— begin INFORMATION SHOWN —

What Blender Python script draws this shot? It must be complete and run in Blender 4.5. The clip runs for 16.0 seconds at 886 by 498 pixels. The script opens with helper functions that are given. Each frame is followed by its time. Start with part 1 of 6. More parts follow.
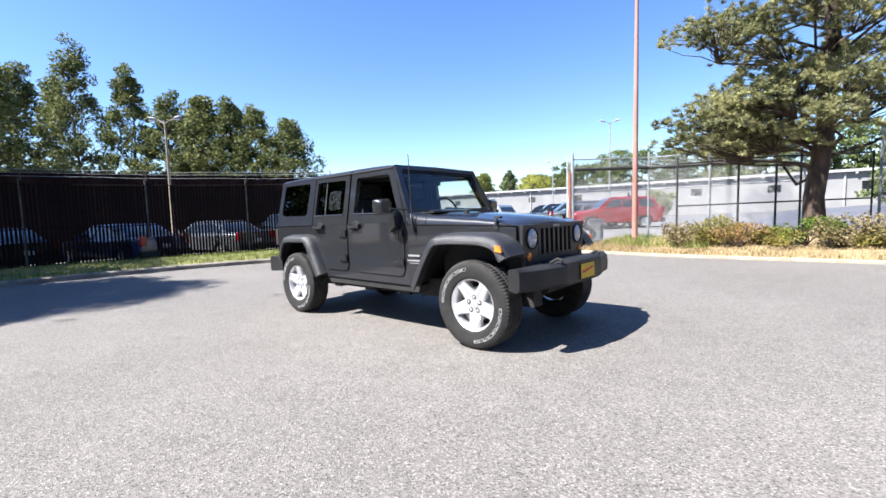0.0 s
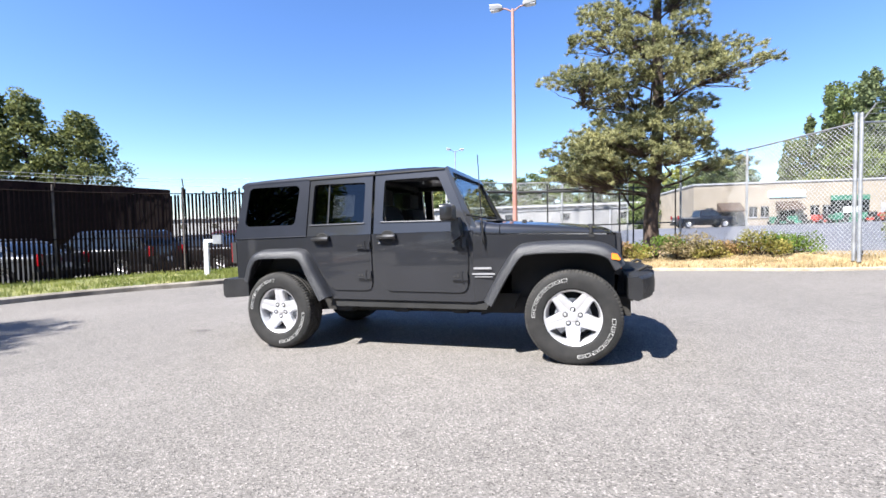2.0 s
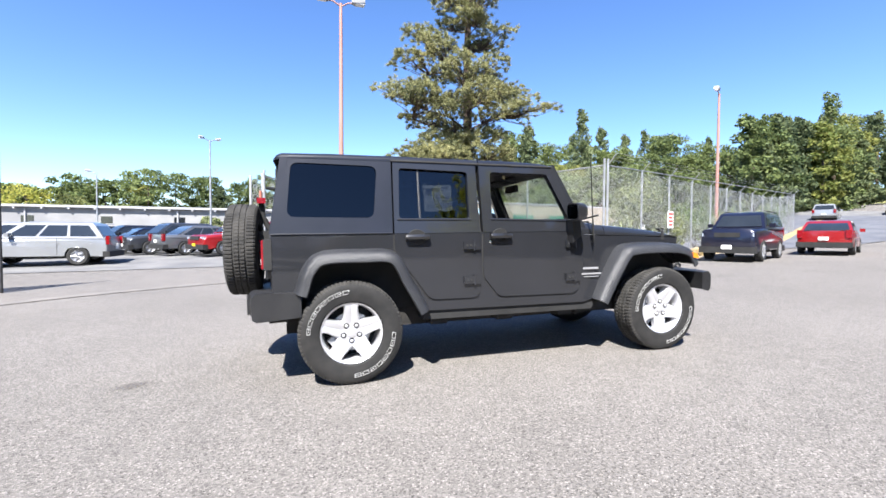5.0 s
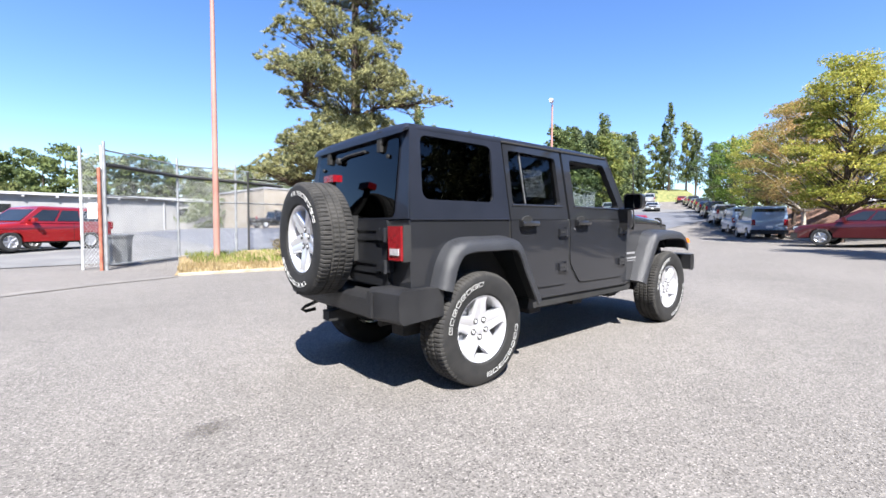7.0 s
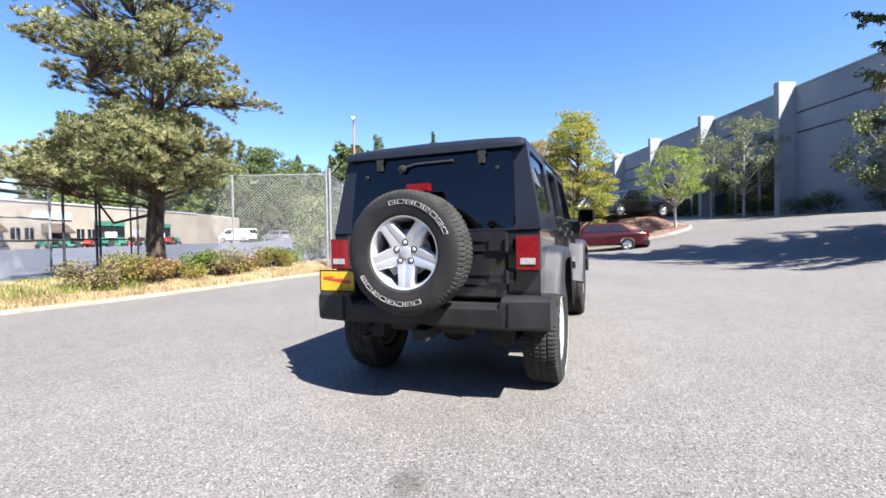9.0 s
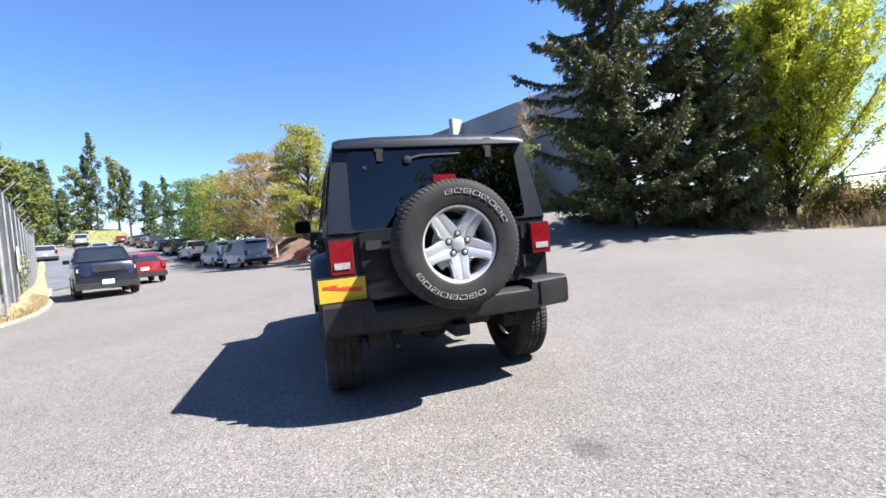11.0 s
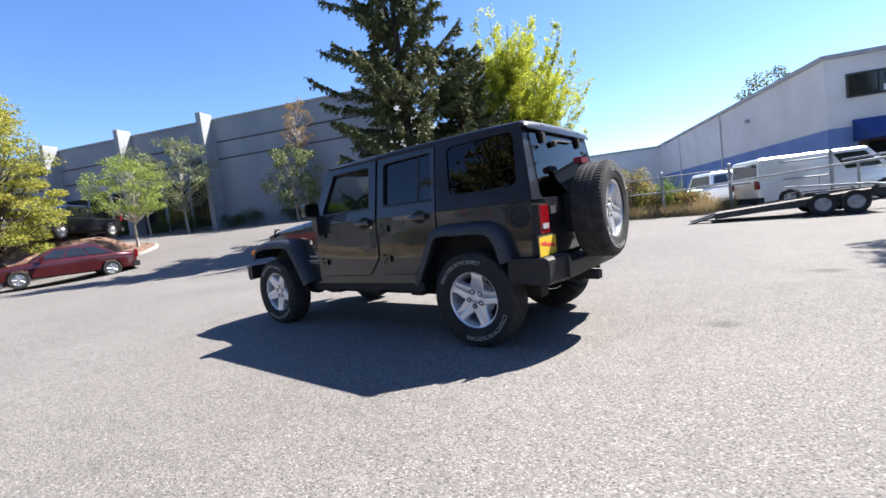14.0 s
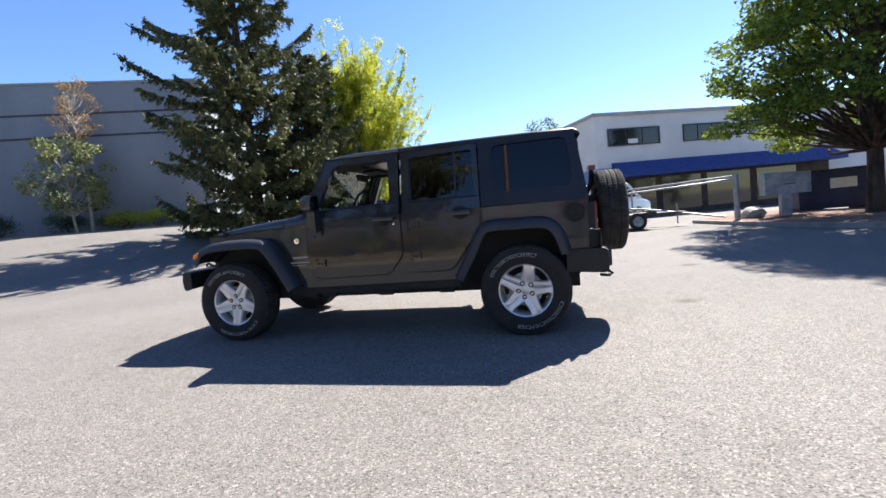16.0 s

— end INFORMATION SHOWN —

== WHAT YOU ARE ASKED TO DO ==
Each line of the data is to be duplicated exactly; pictures stay out of the copy.

== ANSWER FOR THIS EXERCISE ==
What Blender Python script draws this shot? It must be complete and run in Blender 4.5. The clip runs for 16.0 seconds at 886 by 498 pixels. The script opens with helper functions that are given. Each frame is followed by its time. Start with part 1 of 6. More parts follow.
0.0 s
2.0 s
5.0 s
7.0 s
9.0 s
11.0 s
14.0 s
16.0 s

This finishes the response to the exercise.